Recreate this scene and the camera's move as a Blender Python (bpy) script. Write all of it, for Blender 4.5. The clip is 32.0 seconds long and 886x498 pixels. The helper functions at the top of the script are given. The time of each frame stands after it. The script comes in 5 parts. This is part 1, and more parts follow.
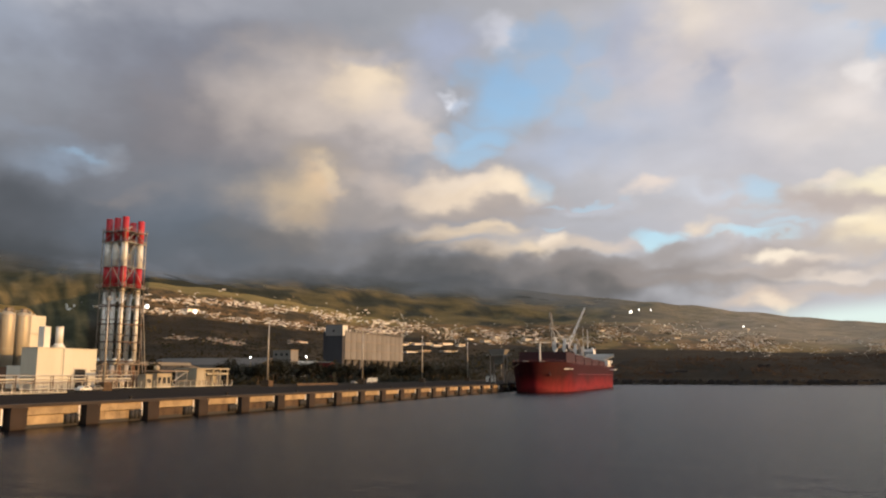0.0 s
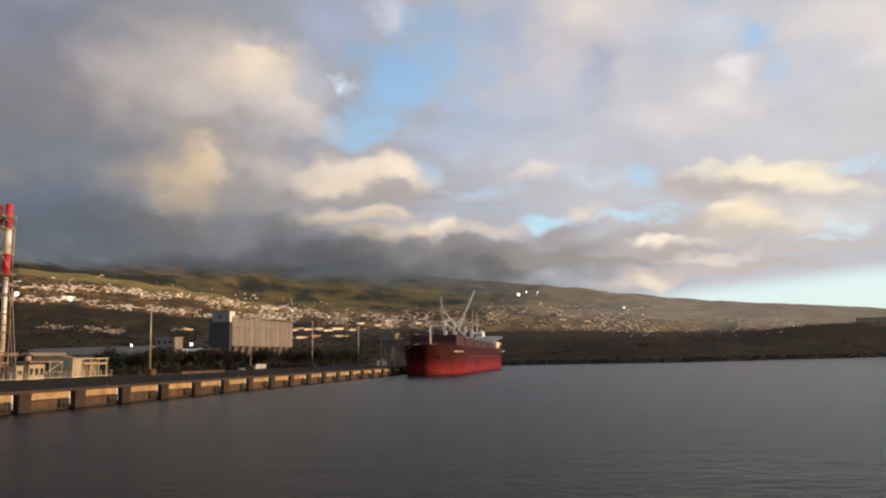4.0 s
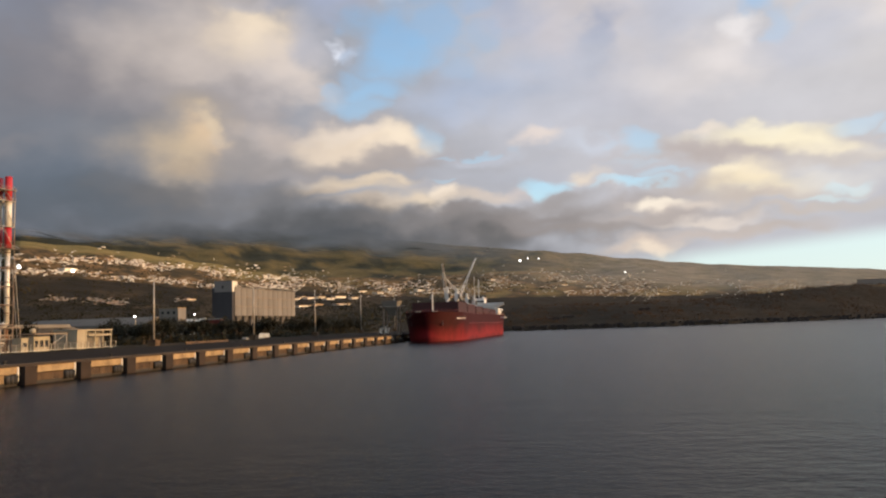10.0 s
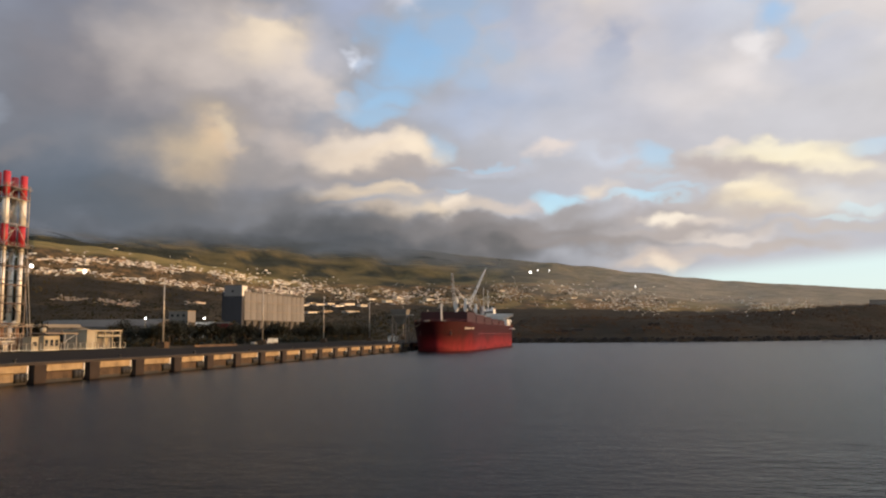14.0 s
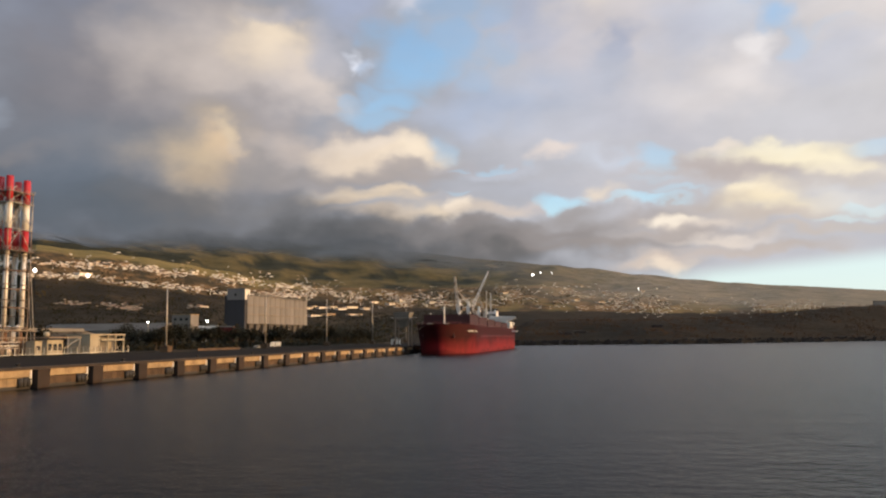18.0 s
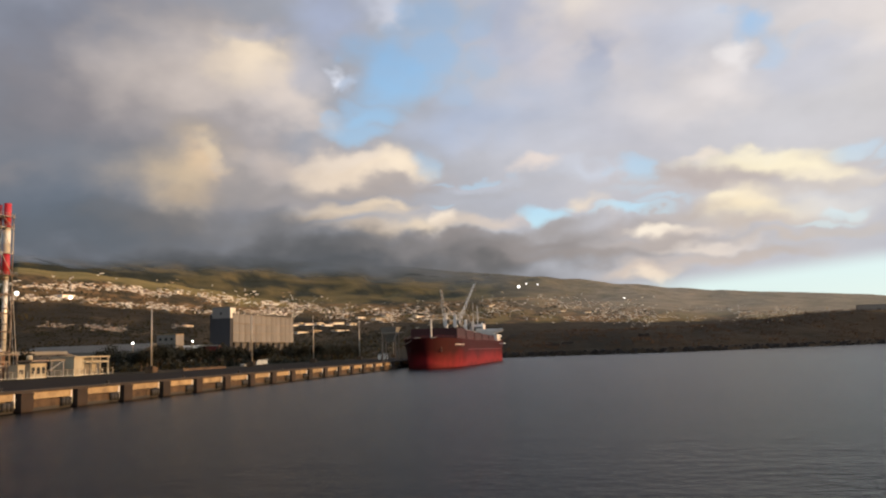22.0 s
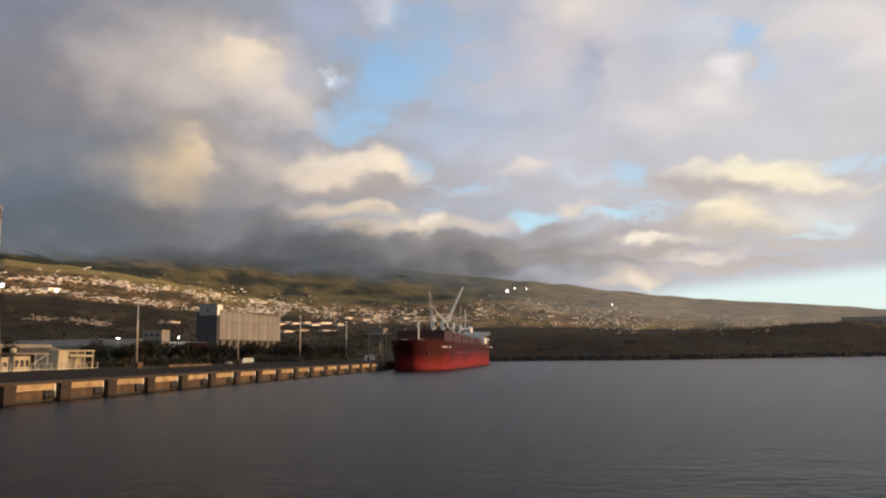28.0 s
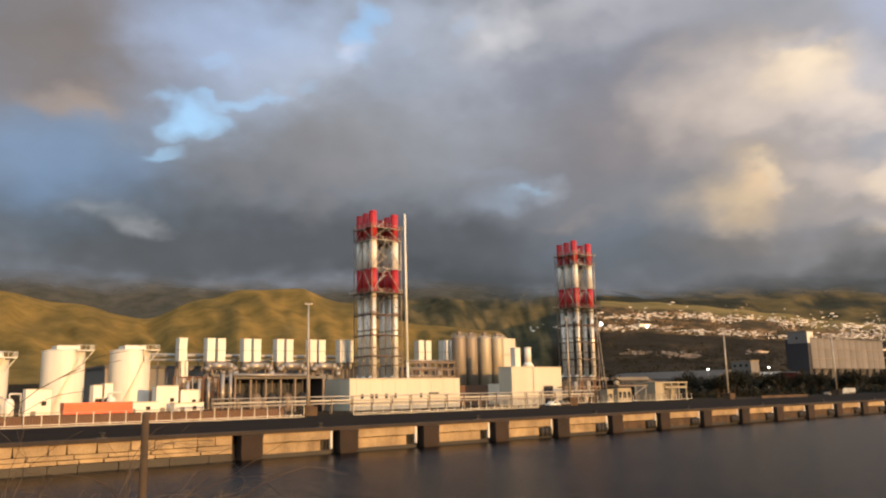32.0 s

#### WORK INSTRUCTIONS
Copy the whole listing above word for word but do not carry over the pictures.

#### COMPLETE ANSWER
Recreate this scene and the camera's move as a Blender Python (bpy) script. Write all of it, for Blender 4.5. The clip is 32.0 seconds long and 886x498 pixels. The helper functions at the top of the script are given. The time of each frame stands after it. The script comes in 5 parts. This is part 1, and more parts follow.
0.0 s
4.0 s
10.0 s
14.0 s
18.0 s
22.0 s
28.0 s
32.0 s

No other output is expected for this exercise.